Margaret Moody’s expertise in Chinese handpuppet performance stems from her three years of study with master puppeteer Li Tien-lu of Taiwan; a video she made for the Peabody Essex Museum in Salem, Massachusetts about the famous Monkey King (one of Tang’s disciples) can be seen here.

This rare performance of Taiwanese Chang Chung Hsi (“theater of the palm of the hand”) will be an eye-opening introduction to Chinese handpuppetry, and a rich complement to the equally impressive display of Red Gate Chinese shadow figures now on display at the Ballard Museum.

Like all Spring Puppet Forum series events, this performance of Galapagos Puppet Theater is free and open to the public.  The Ballard Museum will be open for viewing an hour before showtime, and refreshments will be served at the event.

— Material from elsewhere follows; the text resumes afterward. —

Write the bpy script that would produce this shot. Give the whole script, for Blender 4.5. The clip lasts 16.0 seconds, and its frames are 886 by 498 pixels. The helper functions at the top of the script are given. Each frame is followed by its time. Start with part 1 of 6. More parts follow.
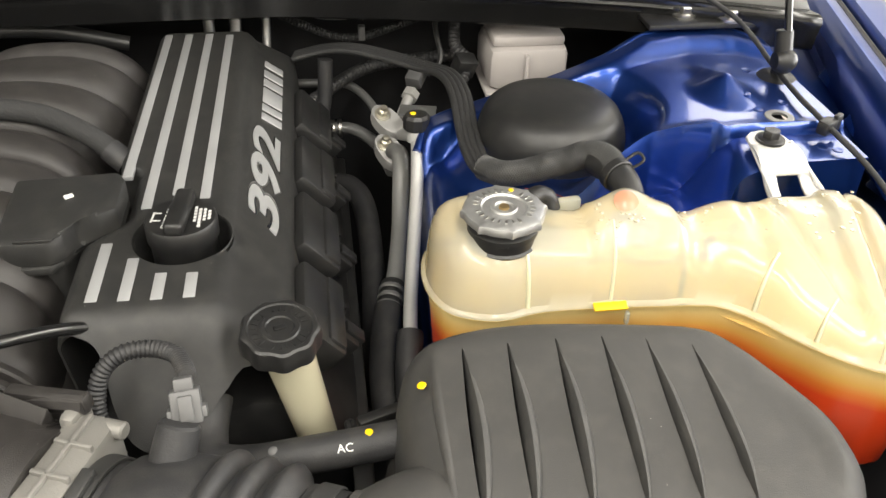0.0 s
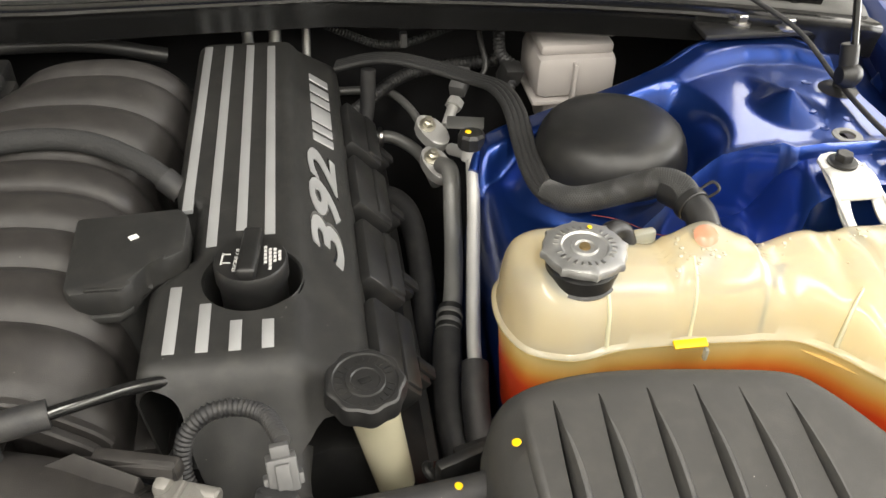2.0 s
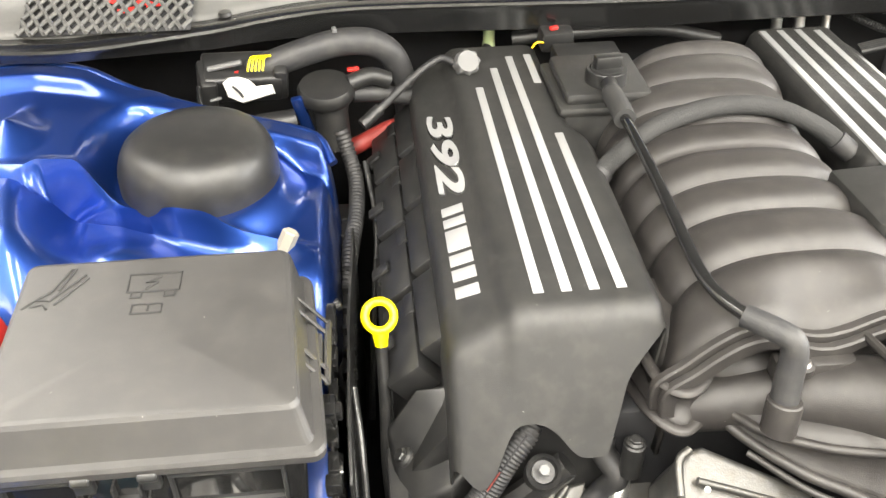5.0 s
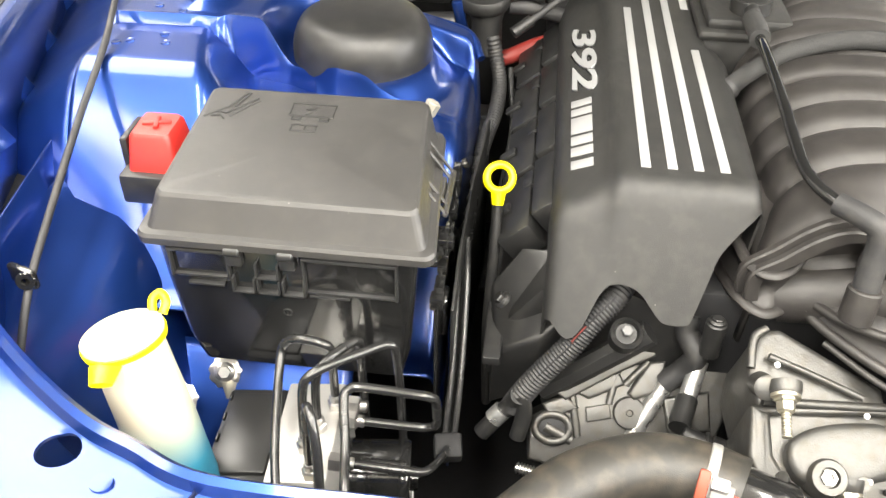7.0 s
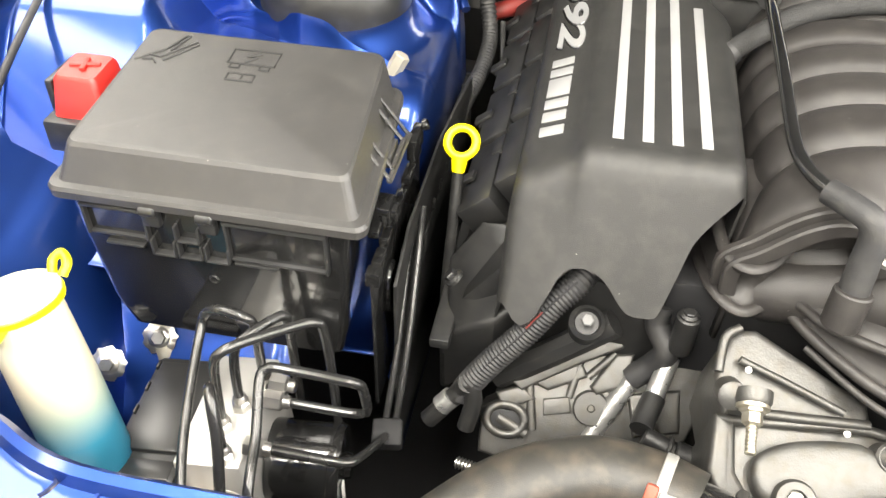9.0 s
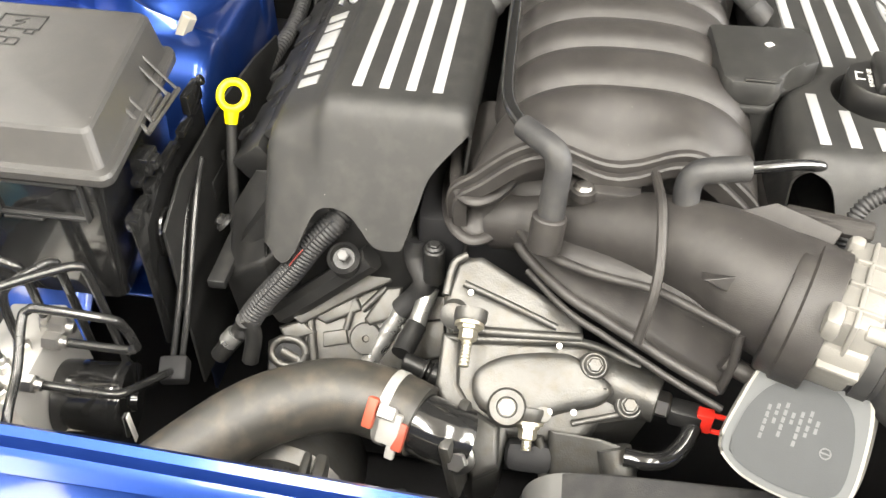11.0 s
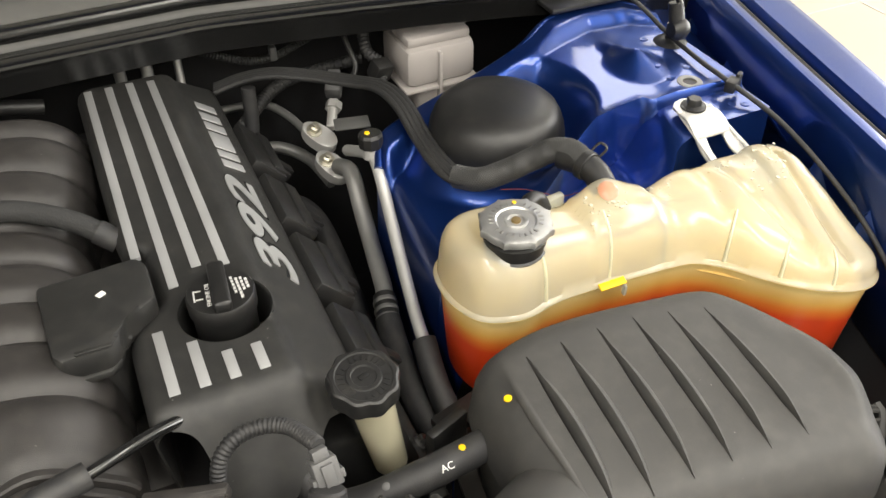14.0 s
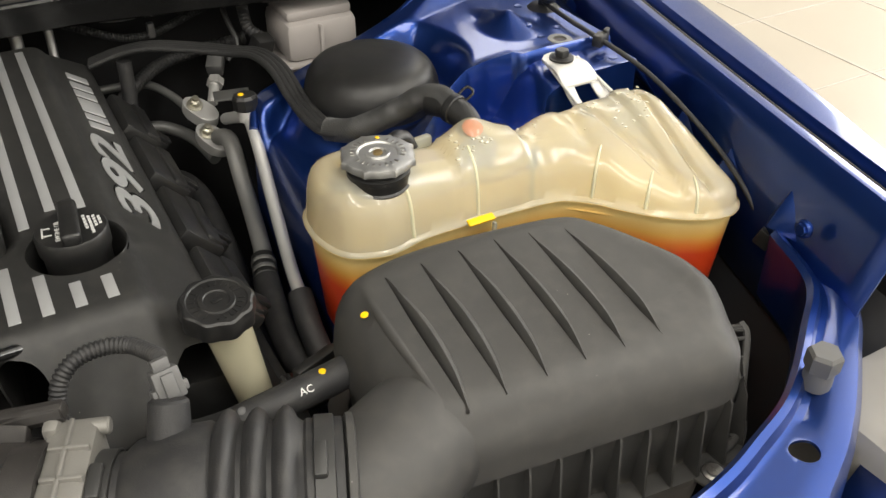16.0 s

“Frank Ballard: Roots and Branches” exhibition re-opens with new additions

The popular Frank Ballard: Roots and Branches exhibition at the Ballard Institute has re-opened for the season, with many new additions to this rich review of the wide-ranging puppet forms that influenced the work of the founder of UConn’s puppetry programs.  Roots and Branches features the work of significant American puppeteers of the early, mid-, and late-twentieth century whose work Frank saw while growing up in Illinois: Martin and Olga Stevens, Tony Sarg, Jero Magon, Rufus and Margo Rose, and Romain and Ellen Proctor; as well as contemporary puppeteers from across the country, including Ralph Chessé, the Kungsholm Miniature Grand Opera, Bil Baird, Marjorie Batchelder McPharlin, and the Turnabout Theater; and Ballard’s own contemporaries and colleagues, including Sidney Chrysler, Jim Henson, Dick Myers, Basil Milovsoroff, George Latshaw, and Peter Schumann.

Bust of Jim Henson by Margo Rose

The exhibition also features Asian and European puppet forms that also influenced Ballard’s understanding of puppetry, including Javanese wayang kulit shadow puppets, Chinese shadow theater, Sicilian marionette theater, and Javanese wayang golek rod puppets.